◆ **Data section**:
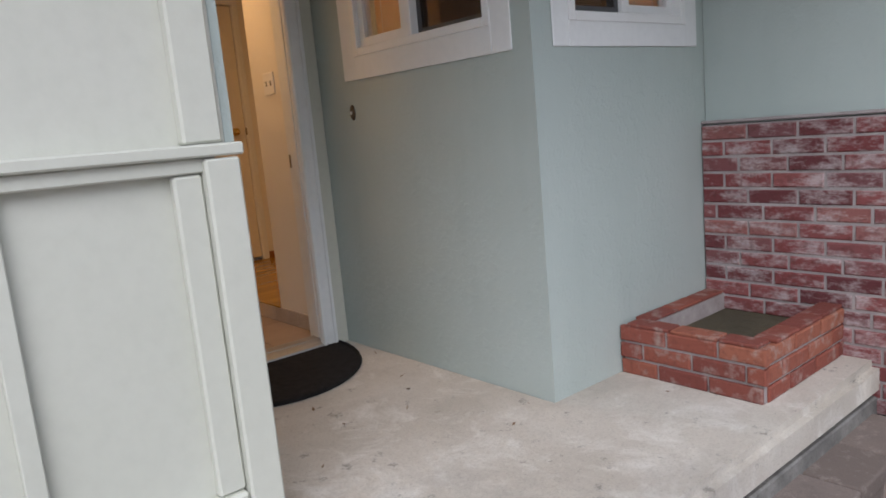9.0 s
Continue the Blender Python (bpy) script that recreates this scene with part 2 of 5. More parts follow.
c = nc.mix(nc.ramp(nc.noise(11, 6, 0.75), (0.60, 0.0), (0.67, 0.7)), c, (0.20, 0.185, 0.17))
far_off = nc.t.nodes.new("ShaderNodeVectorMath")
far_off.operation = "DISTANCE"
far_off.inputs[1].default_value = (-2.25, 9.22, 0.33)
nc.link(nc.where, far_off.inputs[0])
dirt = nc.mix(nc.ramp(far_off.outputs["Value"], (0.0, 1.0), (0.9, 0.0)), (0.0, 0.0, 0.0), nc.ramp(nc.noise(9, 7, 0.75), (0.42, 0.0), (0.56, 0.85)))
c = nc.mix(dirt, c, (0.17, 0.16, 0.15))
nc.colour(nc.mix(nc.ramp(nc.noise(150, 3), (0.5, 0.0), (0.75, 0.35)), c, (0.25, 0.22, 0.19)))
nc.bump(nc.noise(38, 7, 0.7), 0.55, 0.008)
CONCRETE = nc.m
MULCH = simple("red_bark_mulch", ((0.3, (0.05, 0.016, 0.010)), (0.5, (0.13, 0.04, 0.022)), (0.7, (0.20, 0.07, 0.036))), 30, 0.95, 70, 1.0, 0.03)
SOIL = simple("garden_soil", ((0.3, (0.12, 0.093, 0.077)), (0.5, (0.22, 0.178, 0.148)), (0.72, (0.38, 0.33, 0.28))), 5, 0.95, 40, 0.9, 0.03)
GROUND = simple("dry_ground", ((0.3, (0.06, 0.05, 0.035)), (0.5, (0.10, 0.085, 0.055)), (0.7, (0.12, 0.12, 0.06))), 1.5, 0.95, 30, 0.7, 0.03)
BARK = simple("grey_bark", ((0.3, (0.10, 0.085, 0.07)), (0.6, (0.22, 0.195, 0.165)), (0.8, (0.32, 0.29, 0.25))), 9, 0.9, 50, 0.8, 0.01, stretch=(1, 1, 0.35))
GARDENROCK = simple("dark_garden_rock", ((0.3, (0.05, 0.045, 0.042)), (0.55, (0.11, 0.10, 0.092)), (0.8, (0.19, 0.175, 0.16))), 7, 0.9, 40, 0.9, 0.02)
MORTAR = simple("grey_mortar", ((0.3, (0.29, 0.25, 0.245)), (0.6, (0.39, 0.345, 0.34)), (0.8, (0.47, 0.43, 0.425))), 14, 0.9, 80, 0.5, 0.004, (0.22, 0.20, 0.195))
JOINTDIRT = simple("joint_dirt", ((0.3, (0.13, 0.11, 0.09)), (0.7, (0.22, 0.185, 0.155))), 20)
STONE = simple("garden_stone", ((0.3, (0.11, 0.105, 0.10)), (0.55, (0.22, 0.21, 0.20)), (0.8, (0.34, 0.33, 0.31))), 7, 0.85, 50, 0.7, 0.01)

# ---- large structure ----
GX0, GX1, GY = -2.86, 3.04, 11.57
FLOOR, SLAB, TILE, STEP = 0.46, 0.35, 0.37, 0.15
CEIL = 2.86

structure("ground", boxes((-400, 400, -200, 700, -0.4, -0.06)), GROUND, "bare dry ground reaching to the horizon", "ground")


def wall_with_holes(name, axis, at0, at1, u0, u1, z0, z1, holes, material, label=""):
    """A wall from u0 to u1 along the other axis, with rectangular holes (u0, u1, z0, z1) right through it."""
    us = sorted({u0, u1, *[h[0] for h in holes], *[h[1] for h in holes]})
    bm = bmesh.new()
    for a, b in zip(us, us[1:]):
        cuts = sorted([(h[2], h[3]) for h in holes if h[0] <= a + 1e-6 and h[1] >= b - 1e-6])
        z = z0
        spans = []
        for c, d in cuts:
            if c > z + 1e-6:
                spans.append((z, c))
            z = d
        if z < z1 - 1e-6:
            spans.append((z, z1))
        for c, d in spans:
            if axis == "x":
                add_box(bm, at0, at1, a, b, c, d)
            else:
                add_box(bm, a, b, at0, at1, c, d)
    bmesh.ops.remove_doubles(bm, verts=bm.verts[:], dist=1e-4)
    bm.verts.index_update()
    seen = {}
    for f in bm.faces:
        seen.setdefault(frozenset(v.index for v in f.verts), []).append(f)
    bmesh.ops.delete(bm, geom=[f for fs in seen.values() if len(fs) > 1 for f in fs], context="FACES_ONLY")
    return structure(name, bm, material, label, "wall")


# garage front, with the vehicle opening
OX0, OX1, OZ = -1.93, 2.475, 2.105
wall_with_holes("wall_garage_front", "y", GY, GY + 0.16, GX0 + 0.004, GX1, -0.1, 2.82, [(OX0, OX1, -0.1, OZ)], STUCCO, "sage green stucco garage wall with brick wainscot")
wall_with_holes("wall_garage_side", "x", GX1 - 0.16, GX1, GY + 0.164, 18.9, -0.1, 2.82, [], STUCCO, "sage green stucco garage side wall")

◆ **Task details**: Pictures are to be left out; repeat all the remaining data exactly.

◆ **Exercise output**:
9.0 s
Continue the Blender Python (bpy) script that recreates this scene with part 2 of 5. More parts follow.
c = nc.mix(nc.ramp(nc.noise(11, 6, 0.75), (0.60, 0.0), (0.67, 0.7)), c, (0.20, 0.185, 0.17))
far_off = nc.t.nodes.new("ShaderNodeVectorMath")
far_off.operation = "DISTANCE"
far_off.inputs[1].default_value = (-2.25, 9.22, 0.33)
nc.link(nc.where, far_off.inputs[0])
dirt = nc.mix(nc.ramp(far_off.outputs["Value"], (0.0, 1.0), (0.9, 0.0)), (0.0, 0.0, 0.0), nc.ramp(nc.noise(9, 7, 0.75), (0.42, 0.0), (0.56, 0.85)))
c = nc.mix(dirt, c, (0.17, 0.16, 0.15))
nc.colour(nc.mix(nc.ramp(nc.noise(150, 3), (0.5, 0.0), (0.75, 0.35)), c, (0.25, 0.22, 0.19)))
nc.bump(nc.noise(38, 7, 0.7), 0.55, 0.008)
CONCRETE = nc.m
MULCH = simple("red_bark_mulch", ((0.3, (0.05, 0.016, 0.010)), (0.5, (0.13, 0.04, 0.022)), (0.7, (0.20, 0.07, 0.036))), 30, 0.95, 70, 1.0, 0.03)
SOIL = simple("garden_soil", ((0.3, (0.12, 0.093, 0.077)), (0.5, (0.22, 0.178, 0.148)), (0.72, (0.38, 0.33, 0.28))), 5, 0.95, 40, 0.9, 0.03)
GROUND = simple("dry_ground", ((0.3, (0.06, 0.05, 0.035)), (0.5, (0.10, 0.085, 0.055)), (0.7, (0.12, 0.12, 0.06))), 1.5, 0.95, 30, 0.7, 0.03)
BARK = simple("grey_bark", ((0.3, (0.10, 0.085, 0.07)), (0.6, (0.22, 0.195, 0.165)), (0.8, (0.32, 0.29, 0.25))), 9, 0.9, 50, 0.8, 0.01, stretch=(1, 1, 0.35))
GARDENROCK = simple("dark_garden_rock", ((0.3, (0.05, 0.045, 0.042)), (0.55, (0.11, 0.10, 0.092)), (0.8, (0.19, 0.175, 0.16))), 7, 0.9, 40, 0.9, 0.02)
MORTAR = simple("grey_mortar", ((0.3, (0.29, 0.25, 0.245)), (0.6, (0.39, 0.345, 0.34)), (0.8, (0.47, 0.43, 0.425))), 14, 0.9, 80, 0.5, 0.004, (0.22, 0.20, 0.195))
JOINTDIRT = simple("joint_dirt", ((0.3, (0.13, 0.11, 0.09)), (0.7, (0.22, 0.185, 0.155))), 20)
STONE = simple("garden_stone", ((0.3, (0.11, 0.105, 0.10)), (0.55, (0.22, 0.21, 0.20)), (0.8, (0.34, 0.33, 0.31))), 7, 0.85, 50, 0.7, 0.01)

# ---- large structure ----
GX0, GX1, GY = -2.86, 3.04, 11.57
FLOOR, SLAB, TILE, STEP = 0.46, 0.35, 0.37, 0.15
CEIL = 2.86

structure("ground", boxes((-400, 400, -200, 700, -0.4, -0.06)), GROUND, "bare dry ground reaching to the horizon", "ground")


def wall_with_holes(name, axis, at0, at1, u0, u1, z0, z1, holes, material, label=""):
    """A wall from u0 to u1 along the other axis, with rectangular holes (u0, u1, z0, z1) right through it."""
    us = sorted({u0, u1, *[h[0] for h in holes], *[h[1] for h in holes]})
    bm = bmesh.new()
    for a, b in zip(us, us[1:]):
        cuts = sorted([(h[2], h[3]) for h in holes if h[0] <= a + 1e-6 and h[1] >= b - 1e-6])
        z = z0
        spans = []
        for c, d in cuts:
            if c > z + 1e-6:
                spans.append((z, c))
            z = d
        if z < z1 - 1e-6:
            spans.append((z, z1))
        for c, d in spans:
            if axis == "x":
                add_box(bm, at0, at1, a, b, c, d)
            else:
                add_box(bm, a, b, at0, at1, c, d)
    bmesh.ops.remove_doubles(bm, verts=bm.verts[:], dist=1e-4)
    bm.verts.index_update()
    seen = {}
    for f in bm.faces:
        seen.setdefault(frozenset(v.index for v in f.verts), []).append(f)
    bmesh.ops.delete(bm, geom=[f for fs in seen.values() if len(fs) > 1 for f in fs], context="FACES_ONLY")
    return structure(name, bm, material, label, "wall")


# garage front, with the vehicle opening
OX0, OX1, OZ = -1.93, 2.475, 2.105
wall_with_holes("wall_garage_front", "y", GY, GY + 0.16, GX0 + 0.004, GX1, -0.1, 2.82, [(OX0, OX1, -0.1, OZ)], STUCCO, "sage green stucco garage wall with brick wainscot")
wall_with_holes("wall_garage_side", "x", GX1 - 0.16, GX1, GY + 0.164, 18.9, -0.1, 2.82, [], STUCCO, "sage green stucco garage side wall")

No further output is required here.